Looking for some Monday motivation? There is no better way to start your week than by discovering some new music. With this list, we bring you five jazz songs that are new and diverse – from an orchestral reimagining of an immortal cover by the much-missed Eva Cassidy to the incendiary sounds of the progressive Norwegian wave of jazz-rock. This week, we also bring you the premiere of a video documenting a live performance from this year’s San Jose Summer Jazz Fest by one of today’s greatest jazz singer-songwriters and more tunes to help you start your week the right way.
Tiffany Austin, “Blues Creole”
JAZZIZ presents the premiere of a video of singer-songwriter Tiffany Austin’s live performance of “Blues Creole” from this year’s San Jose Jazz Summer Fest, directed by Stephen Partridge. “Blues Creole” evokes pioneering Louisiana Creole accordionist Amédé Ardoin, who was killed for interacting with a white woman at a dance. It is one of four original compositions by Austin from her latest album, Unbroken, which finds her plunging into the whole river of sound that’s sustained black life in America since before the nation’s founding. “The idea behind this album is that the African-American spirit remains unbroken,” she explains via a press release. “After all of the things we go through, we’re still here, joyfully creating great art and great music.”
Seth Walker, “Giving It All Away”
Singer-songwriter and guitarist Seth Walker shared “Giving It All Away,” the first single from his forthcoming tenth studio album, Are You Open?, out on Royal Potato Family on February 15. The melodies and rhythms on this album were drawn from Walker’s time spent in Havana, Cuba, and filtered through his split-screen life in New Orleans and Nashville. “For a lot of these tracks, the grooves were born first and the lyrics came after,” he explains via a press release. “That was a new way of writing for me, and it’s a big reason this album has a different flavor. I aim to try something new every time I record, so I end up learning a little bit more about myself with each release.”
Singer-songwriter Sampha performed a special, profound version of his new song, “Treasure” on The Late Late Show with James Corden last week – accompanied by Kamasi Washington, Kelsey Lu, Robert Glasper and serpentwithfeet. “Treasure” is from the soundtrack of the film Beautiful Boy, directed by Felix Van Groeningen (The Broken Circle Breakdown) and stars Steve Carrell as a father helping his son, played by Timothée Chalamet, overcome a drug addiction. “I wrote ‘Treasure’ after seeing the film for the first time,” Sampha said in a statement, claiming the dynamic between the two lead characters “really resonated with me on an emotional level, and ‘Treasure’ is my response, filtered through the lens of my own experiences.”
Hedvig Mollestad Trio, “Beastie, Beastie”

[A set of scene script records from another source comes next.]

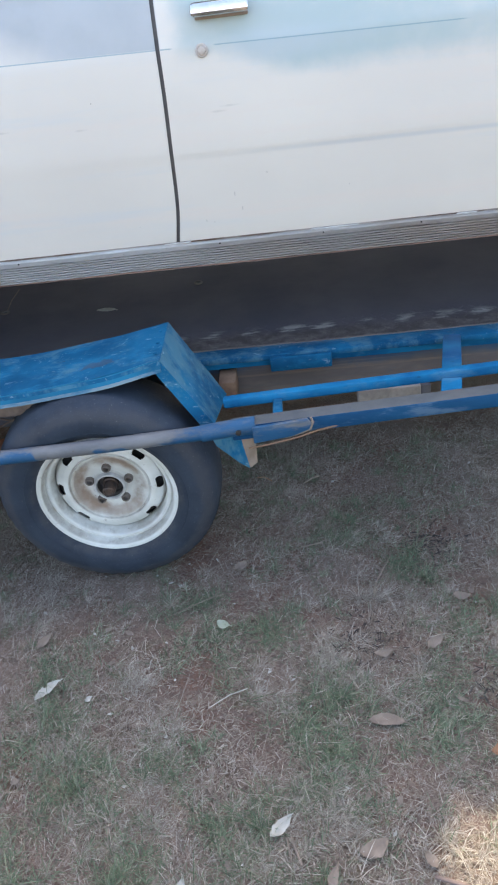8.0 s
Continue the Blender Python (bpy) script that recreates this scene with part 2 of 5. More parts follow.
def worn_tube_paint():
    """Blue paint left in patches on weathered grey galvanised tube."""
    n = Nodes("worn_tube_paint", 0.55, 0, 0.4, TRAILER_AT)
    grey = n.mix(n.ramp(n.noise(16, 5, 0.6, (0.4, 1, 1)), 0.35, 0.7), (0.100, 0.106, 0.118), (0.170, 0.174, 0.182))
    x, y, z = n.axes()
    wav = n.math("ADD", x, n.math("MULTIPLY", n.math("SUBTRACT", n.noise(26, 5, 0.7, (0.6, 1, 1)), 0.5), 0.07))
    keep = n.math("MULTIPLY", n.noise(4.2, 7, 0.68, (0.8, 2, 2.5), (2.3, 0, 0)), 0.85)
    for lo, hi in ((-1.30, -0.79), (-0.345, -0.285), (-0.262, -0.135), (0.02, 0.10)):
        keep = n.math("ADD", keep, n.math("MULTIPLY", n.ramp(wav, lo - 0.006, lo + 0.006), n.ramp(wav, hi + 0.006, hi - 0.006, 0, 0.19)))
    keep = n.math("ADD", keep, n.ramp(n.math("SUBTRACT", z, n.math("ADD", n.math("MULTIPLY", x, 0.029), 0.433)), 0.011, -0.010, -0.09, 0.06))
    keep = n.math("ADD", keep, n.ramp(x, 0.12, 0.30, 0.0, 0.34))
    blue = n.mix(n.noise(12, 3), (0.004, 0.054, 0.128), (0.007, 0.090, 0.195))
    c = n.mix(n.math("MULTIPLY", n.ramp(keep, 0.525, 0.655), n.ramp(n.noise(55, 5, 0.7, (0.4, 1, 1)), 0.30, 0.45, 0.45, 1.0)), grey, blue)
    c = n.mix(n.ramp(n.noise(60, 4), 0.66, 0.75, 0, 0.6), c, (0.10, 0.08, 0.075))
    n.bump(n.noise(110, 3), 0.2, 0.001)
    return n.done(c)


M_tube = worn_tube_paint()


def dusty_top_paint():
    """Blue on the upright faces, grey dust and bare metal on the upper ones."""
    n = Nodes("blue_rail_dusty_on_top", 0.65, 0, 0.15)
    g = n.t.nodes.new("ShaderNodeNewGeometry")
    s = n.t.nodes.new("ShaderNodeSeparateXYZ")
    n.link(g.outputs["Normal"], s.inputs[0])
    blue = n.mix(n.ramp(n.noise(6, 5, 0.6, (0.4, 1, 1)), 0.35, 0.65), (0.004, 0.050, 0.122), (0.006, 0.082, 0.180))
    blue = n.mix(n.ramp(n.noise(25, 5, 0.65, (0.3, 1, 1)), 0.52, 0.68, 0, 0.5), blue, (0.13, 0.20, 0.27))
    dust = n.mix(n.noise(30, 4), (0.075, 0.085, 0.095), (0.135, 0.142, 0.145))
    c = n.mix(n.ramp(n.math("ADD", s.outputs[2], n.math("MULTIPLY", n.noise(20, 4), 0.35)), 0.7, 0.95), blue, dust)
    n.bump(n.noise(80, 4), 0.25, 0.001)
    return n.done(c)


M_rail = dusty_top_paint()


def rubber(name, tone, dust, amount=0.5):
    """Weathered rubber: dust lying in patches and rings, scuffs, fine specks."""
    n = Nodes(name, 0.75, 0, 0.3)
    x, y, z = n.axes()
    r = n.math("SQRT", n.math("ADD", n.math("MULTIPLY", x, x), n.math("MULTIPLY", z, z)))
    base = n.mix(n.ramp(n.noise(9, 4), 0.3, 0.7), tone, tuple(1.5 * v for v in tone))
    c = n.mix(n.ramp(n.noise(5, 6, 0.65), 0.35, 0.75, 0, amount), base, dust)
    band = n.math("ADD", r, n.math("MULTIPLY", n.math("SUBTRACT", n.noise(13, 5, 0.7), 0.5), 0.05))
    brown = (dust[0] * 1.35, dust[1] * 1.05, dust[2] * 0.90)
    c = n.mix(n.math("MULTIPLY", n.ramp(band, 0.245, 0.262), n.ramp(band, 0.292, 0.272, 0, 0.55)), c, brown)
    c = n.mix(n.math("MULTIPLY", n.ramp(r, 0.212, 0.196), n.ramp(n.noise(20, 5, 0.7), 0.4, 0.6, 0.1, 0.7)), c, brown)
    c = n.mix(n.ramp(n.noise(75, 6, 0.75), 0.56, 0.74, 0, 0.45), c, tuple(1.35 * v for v in dust))
    c = n.mix(n.ramp(n.noise(210, 3, 0.6, move=(4, 1, 1)), 0.66, 0.74, 0, 0.5), c, (0.20, 0.19, 0.18))
    grooves = n.math("SINE", n.math("MULTIPLY", r, 1400.0))
    n.bump(n.math("ADD", n.math("MULTIPLY", grooves, 0.10), n.noise(120, 5, 0.7)), 0.4, 0.0015)
    return n.done(c, n.ramp(n.noise(6, 3), 0.3, 0.7, 0.6, 0.85))


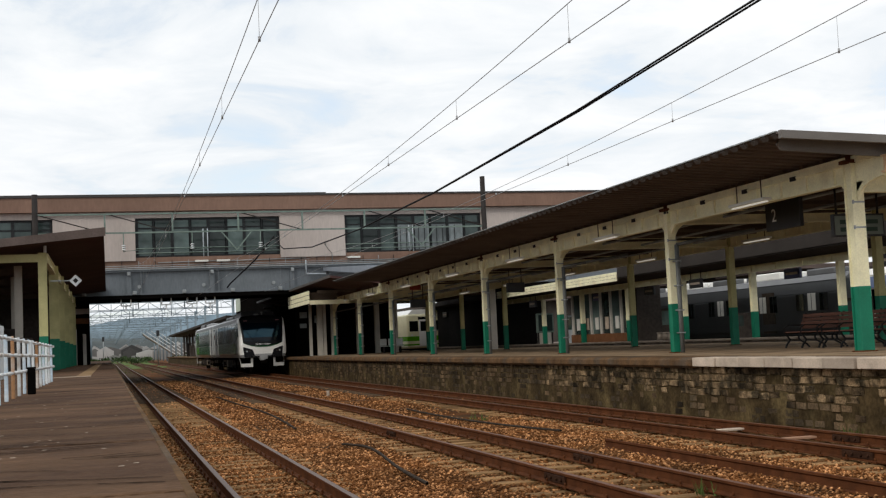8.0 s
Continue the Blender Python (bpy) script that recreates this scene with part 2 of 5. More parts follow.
def bar(bm, a, b, w, h, slot=0):
    """A rectangular bar from a to b; w across, h in height."""
    a, b = Vector(a), Vector(b)
    d = (b - a).normalized()
    side = d.cross(Vector((0, 0, 1)))
    side = side.normalized() if side.length > 1e-4 else Vector((1, 0, 0))
    up = side.cross(d)
    vs = [bm.verts.new(p + side * sx * w / 2 + up * sz * h / 2) for p in (a, b) for sx, sz in ((-1, -1), (1, -1), (1, 1), (-1, 1))]
    for f in ((3, 2, 1, 0), (4, 5, 6, 7), (0, 1, 5, 4), (1, 2, 6, 5), (2, 3, 7, 6), (3, 0, 4, 7)):
        bm.faces.new([vs[i] for i in f]).material_index = slot


def prism(bm, outline, y0, y1, slot=0):
    """Extrude an outline of (x, z) along y."""
    r0 = [bm.verts.new((x, y0, z)) for x, z in outline]
    r1 = [bm.verts.new((x, y1, z)) for x, z in outline]
    n = len(outline)
    for k in range(n):
        bm.faces.new((r0[k], r0[(k + 1) % n], r1[(k + 1) % n], r1[k])).material_index = slot
    bm.faces.new(r0[::-1]).material_index = slot
    bm.faces.new(r1).material_index = slot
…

The Hedvig Mollestad Trio is an incendiary group led by lead guitarist Hedvig Mollestad that is at the forefront of the thrilling progressive wave of Norwegian jazz-rock. Ahead of the January 18 release of their new album, Smells Funny, the group shared its opening track, “Beastie, Beastie,” which showcases their ability to blend the full force of heavy rock and electric jazz. As with previous albums, Smells Funny was mostly recorded live in the studio with only minor overdubs. It also finds Mollestad truly coming into her own, further venturing with her trio into the free and open landscapes already explored on previous albums, particularly 2016’s Black Stabat Mater.
Eva Cassidy & The London Symphony Orchestra, “Autumn Leaves”
Conductor-arranger William Ross and producer-arranger-engineer Joachim van der Saag fell in love with much-missed vocalist Eva Cassidy during a project they worked on that featured one of her songs. They decided to reimagine three of her songs backed by the London Symphony Orchestra, the first of which is “Autumn Leaves.” This version was created by isolating Cassidy’s 1996 live vocal performance of the popular tune, originally recorded at her native Washington D.C.’s Blues Alley Jazz Club, and by combining it in a new orchestral arrangement. “We hope Eva’s fans… both old and new… will appreciate this way of hearing her and be, once again, under the magical ‘spell’ of her transcendent artistry and eternal soul,” says Ross.”